* GIVEN PROBLEM:
Take the line with "Write the Blender" and every line after it, through the end of the listing, and give them again exactly, pictures excluded.

* DATASET RECORDS:
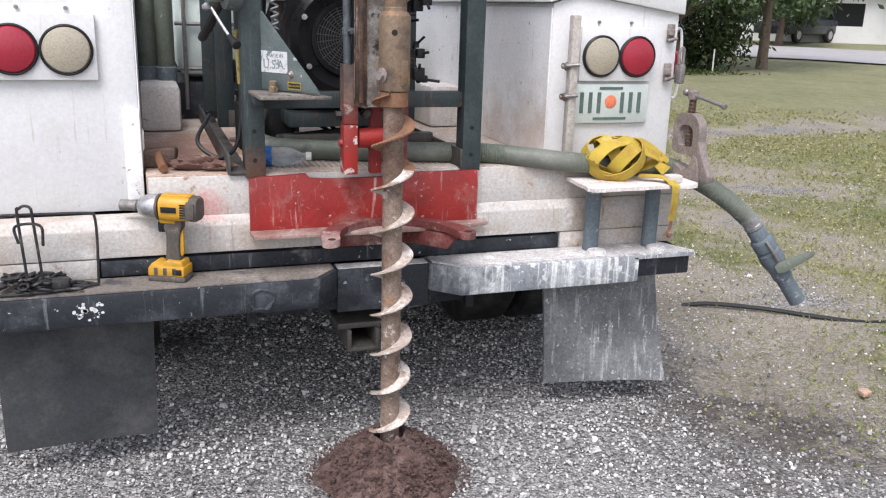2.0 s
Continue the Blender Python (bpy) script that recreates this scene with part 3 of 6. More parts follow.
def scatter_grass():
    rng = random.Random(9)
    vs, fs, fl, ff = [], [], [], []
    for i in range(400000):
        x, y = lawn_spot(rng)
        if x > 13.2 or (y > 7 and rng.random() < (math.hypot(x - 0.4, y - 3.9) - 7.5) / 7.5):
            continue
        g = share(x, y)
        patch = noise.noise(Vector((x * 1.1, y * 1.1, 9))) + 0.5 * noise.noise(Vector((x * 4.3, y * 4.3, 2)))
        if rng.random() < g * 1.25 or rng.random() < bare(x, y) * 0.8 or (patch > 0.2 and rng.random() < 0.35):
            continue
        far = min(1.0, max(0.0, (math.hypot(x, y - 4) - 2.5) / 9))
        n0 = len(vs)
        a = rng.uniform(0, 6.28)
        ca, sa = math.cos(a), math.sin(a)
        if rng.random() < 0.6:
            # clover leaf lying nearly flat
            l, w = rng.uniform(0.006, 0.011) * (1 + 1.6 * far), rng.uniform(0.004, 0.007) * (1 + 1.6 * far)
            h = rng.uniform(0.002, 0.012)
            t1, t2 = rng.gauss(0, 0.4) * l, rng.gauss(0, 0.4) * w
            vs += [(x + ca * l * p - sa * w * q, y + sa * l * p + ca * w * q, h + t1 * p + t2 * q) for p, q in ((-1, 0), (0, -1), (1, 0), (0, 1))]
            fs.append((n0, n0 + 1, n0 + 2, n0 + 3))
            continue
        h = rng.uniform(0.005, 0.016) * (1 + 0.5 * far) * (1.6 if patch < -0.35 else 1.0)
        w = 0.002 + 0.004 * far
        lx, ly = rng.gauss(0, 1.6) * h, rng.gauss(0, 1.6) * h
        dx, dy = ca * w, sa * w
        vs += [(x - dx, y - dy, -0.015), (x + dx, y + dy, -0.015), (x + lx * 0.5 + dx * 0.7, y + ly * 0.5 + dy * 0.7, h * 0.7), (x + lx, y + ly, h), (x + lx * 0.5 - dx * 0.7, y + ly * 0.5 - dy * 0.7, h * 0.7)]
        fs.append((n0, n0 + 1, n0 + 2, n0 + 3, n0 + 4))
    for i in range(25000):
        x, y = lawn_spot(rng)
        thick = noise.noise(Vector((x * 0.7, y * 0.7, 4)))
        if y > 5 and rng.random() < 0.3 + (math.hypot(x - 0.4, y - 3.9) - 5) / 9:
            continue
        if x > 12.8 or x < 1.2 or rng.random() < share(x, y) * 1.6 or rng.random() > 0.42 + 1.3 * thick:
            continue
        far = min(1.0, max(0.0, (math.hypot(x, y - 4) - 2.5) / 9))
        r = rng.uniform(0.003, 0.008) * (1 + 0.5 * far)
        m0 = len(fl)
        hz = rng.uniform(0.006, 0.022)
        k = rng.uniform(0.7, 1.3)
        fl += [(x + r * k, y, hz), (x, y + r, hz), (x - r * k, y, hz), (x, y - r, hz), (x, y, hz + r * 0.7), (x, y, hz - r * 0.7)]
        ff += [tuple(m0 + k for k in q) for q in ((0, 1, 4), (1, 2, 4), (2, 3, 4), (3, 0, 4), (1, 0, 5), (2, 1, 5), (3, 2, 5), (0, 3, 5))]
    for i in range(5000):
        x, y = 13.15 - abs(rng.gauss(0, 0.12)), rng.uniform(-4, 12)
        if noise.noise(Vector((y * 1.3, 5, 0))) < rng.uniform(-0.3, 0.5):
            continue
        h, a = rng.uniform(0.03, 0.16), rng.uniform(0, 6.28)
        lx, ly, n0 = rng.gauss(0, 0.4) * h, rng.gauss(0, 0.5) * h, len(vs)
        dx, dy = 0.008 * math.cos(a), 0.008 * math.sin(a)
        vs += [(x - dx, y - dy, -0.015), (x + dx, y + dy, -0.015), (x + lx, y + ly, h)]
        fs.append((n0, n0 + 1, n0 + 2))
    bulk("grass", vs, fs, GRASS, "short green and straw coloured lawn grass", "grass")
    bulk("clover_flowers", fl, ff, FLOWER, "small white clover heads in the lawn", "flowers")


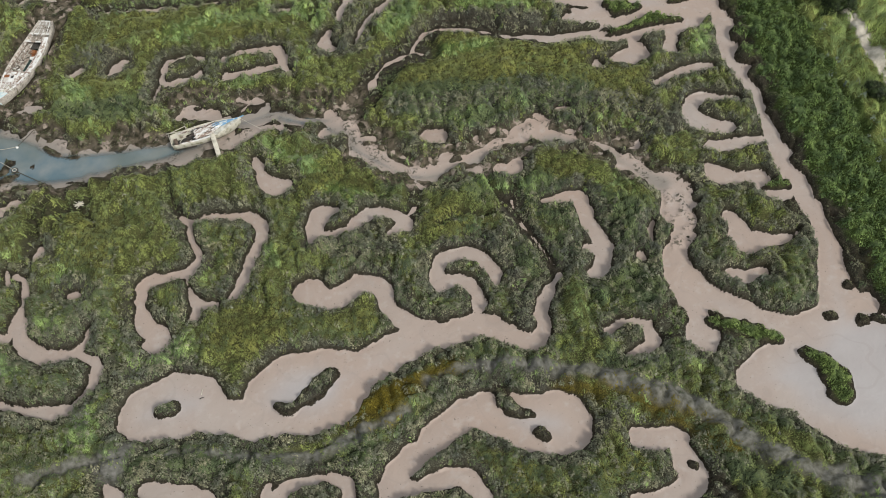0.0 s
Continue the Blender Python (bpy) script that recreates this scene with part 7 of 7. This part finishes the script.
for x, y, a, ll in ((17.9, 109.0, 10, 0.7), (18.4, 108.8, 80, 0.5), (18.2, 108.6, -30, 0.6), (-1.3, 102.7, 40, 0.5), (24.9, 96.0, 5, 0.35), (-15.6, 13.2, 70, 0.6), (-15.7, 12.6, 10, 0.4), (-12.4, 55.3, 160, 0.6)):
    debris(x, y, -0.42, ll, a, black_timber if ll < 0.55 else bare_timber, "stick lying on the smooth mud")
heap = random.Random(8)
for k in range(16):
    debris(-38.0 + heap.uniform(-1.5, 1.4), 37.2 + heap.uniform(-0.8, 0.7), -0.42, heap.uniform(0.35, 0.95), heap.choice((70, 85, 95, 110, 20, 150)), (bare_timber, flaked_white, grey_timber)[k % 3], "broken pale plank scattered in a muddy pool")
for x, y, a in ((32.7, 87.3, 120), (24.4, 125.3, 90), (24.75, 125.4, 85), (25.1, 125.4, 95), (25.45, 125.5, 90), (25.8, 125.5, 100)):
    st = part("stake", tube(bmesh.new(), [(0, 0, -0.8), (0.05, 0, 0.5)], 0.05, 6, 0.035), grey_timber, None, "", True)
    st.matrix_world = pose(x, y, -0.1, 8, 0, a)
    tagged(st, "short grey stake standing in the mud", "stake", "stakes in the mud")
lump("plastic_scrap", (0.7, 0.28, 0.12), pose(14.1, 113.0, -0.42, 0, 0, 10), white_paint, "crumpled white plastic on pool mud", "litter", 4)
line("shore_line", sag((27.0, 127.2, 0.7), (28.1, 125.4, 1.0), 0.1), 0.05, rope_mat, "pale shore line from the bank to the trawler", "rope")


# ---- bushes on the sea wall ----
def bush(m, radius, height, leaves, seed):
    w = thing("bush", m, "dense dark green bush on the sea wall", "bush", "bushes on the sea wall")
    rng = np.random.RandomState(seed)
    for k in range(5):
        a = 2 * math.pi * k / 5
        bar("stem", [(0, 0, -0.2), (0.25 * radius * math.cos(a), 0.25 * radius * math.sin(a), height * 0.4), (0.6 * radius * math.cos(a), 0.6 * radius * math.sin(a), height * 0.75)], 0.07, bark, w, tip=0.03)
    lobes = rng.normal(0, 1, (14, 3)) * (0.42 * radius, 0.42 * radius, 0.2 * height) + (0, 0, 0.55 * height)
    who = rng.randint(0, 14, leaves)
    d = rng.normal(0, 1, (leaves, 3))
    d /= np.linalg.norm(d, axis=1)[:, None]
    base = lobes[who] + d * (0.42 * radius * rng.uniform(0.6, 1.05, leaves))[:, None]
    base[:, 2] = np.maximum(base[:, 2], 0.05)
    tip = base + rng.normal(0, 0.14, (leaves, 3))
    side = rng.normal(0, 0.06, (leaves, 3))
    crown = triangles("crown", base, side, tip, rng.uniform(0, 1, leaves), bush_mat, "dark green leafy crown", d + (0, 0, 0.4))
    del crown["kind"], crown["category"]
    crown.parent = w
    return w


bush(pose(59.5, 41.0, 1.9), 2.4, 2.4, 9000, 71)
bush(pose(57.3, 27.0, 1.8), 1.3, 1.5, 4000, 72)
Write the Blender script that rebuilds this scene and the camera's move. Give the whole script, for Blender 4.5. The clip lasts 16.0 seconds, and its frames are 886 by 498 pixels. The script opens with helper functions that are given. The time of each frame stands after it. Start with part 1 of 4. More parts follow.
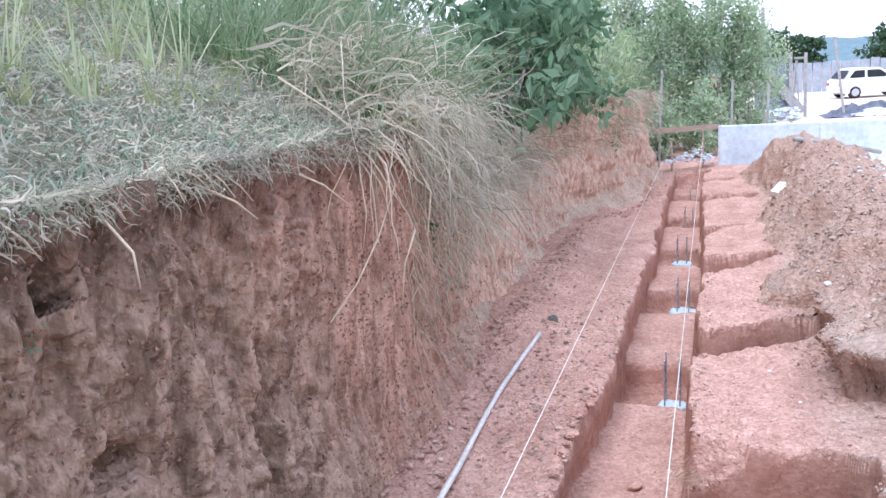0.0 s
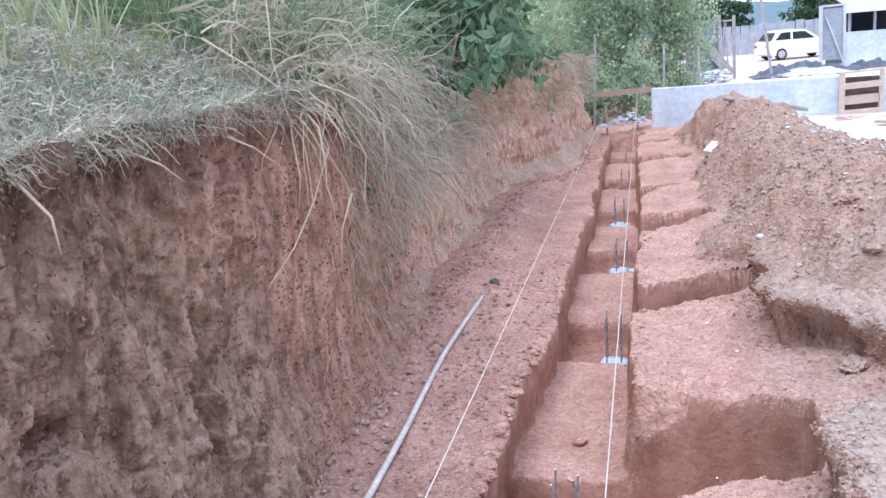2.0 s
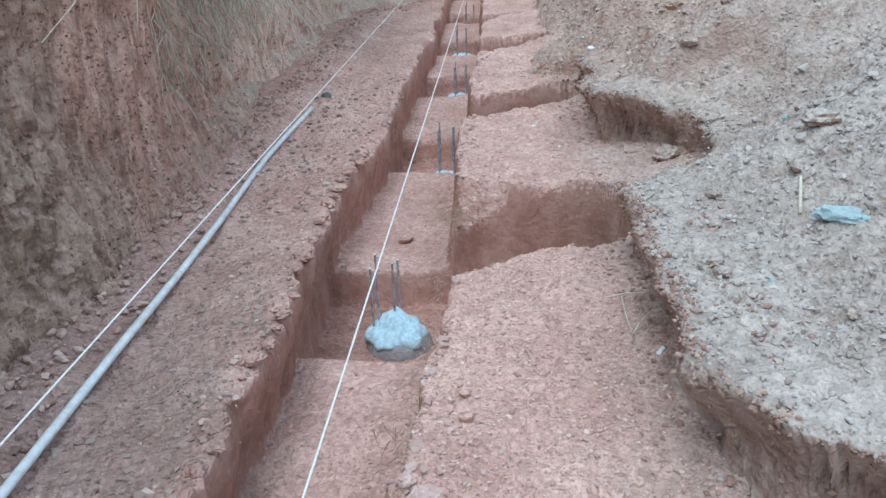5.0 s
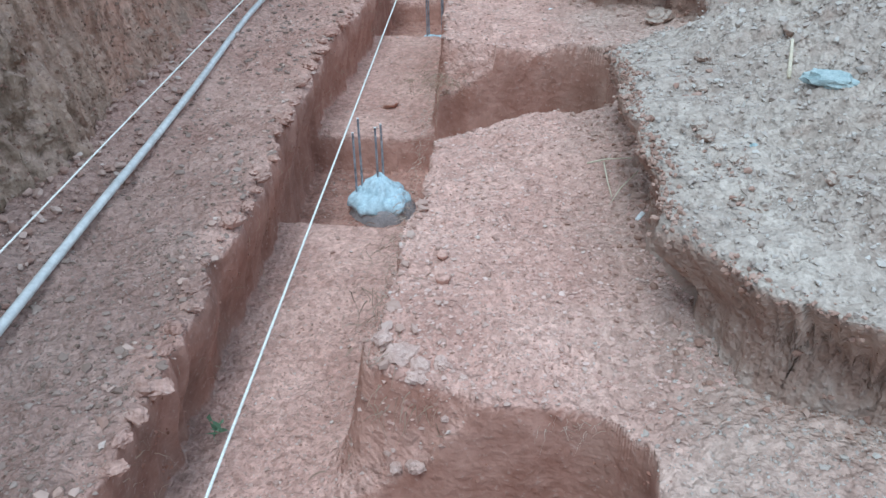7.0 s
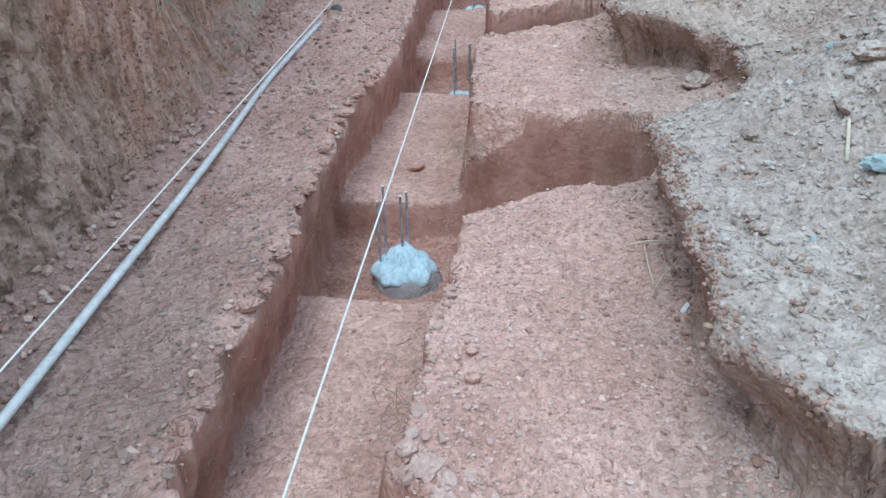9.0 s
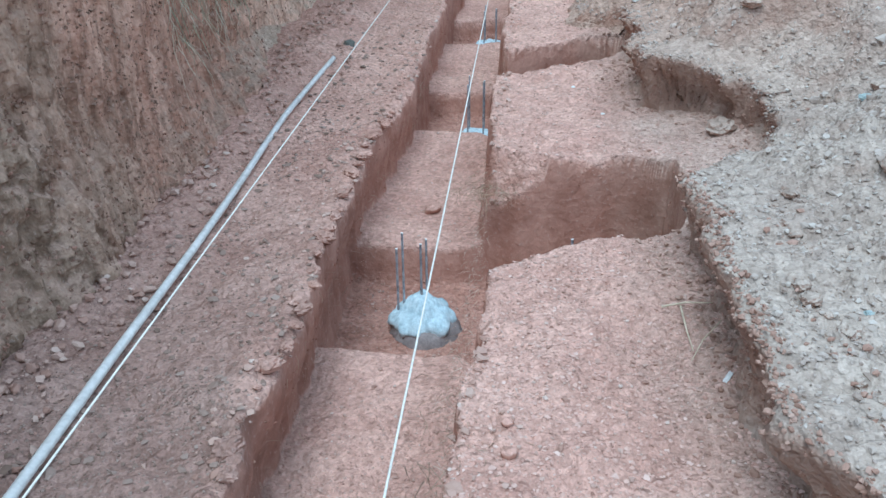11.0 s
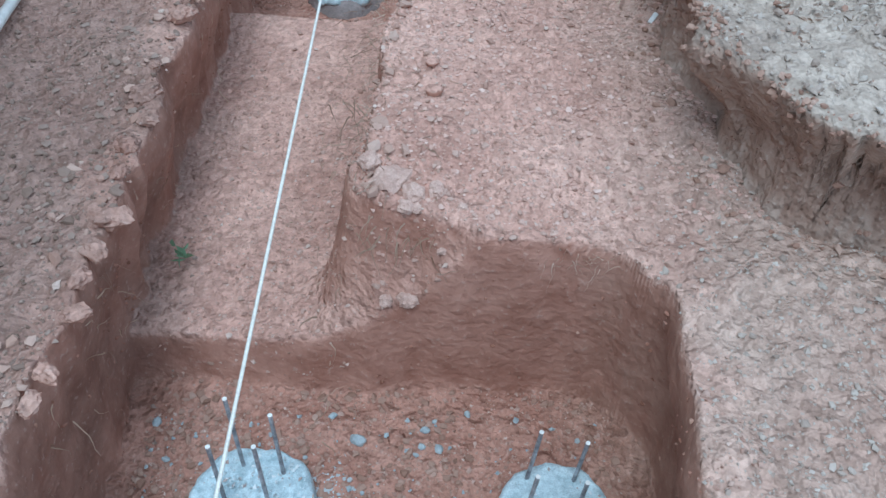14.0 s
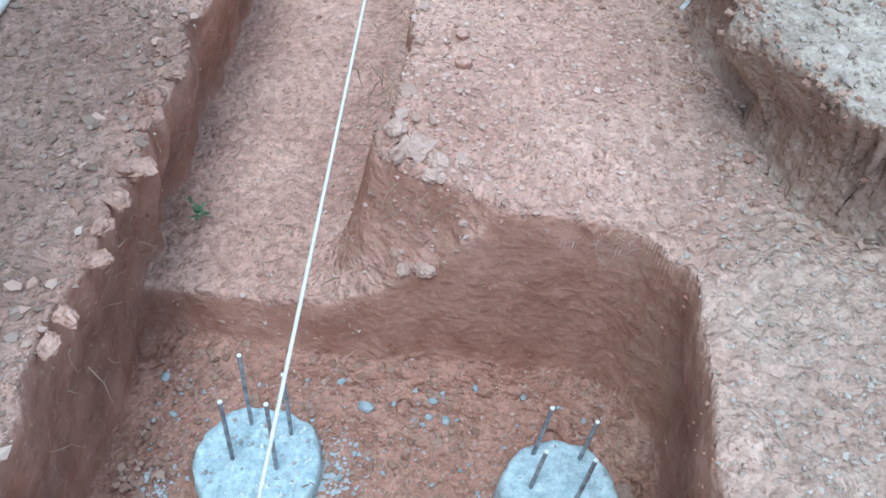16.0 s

* FULL RESPONSE:
Write the Blender script that rebuilds this scene and the camera's move. Give the whole script, for Blender 4.5. The clip lasts 16.0 seconds, and its frames are 886 by 498 pixels. The script opens with helper functions that are given. The time of each frame stands after it. Start with part 1 of 4. More parts follow.
0.0 s
2.0 s
5.0 s
7.0 s
9.0 s
11.0 s
14.0 s
16.0 s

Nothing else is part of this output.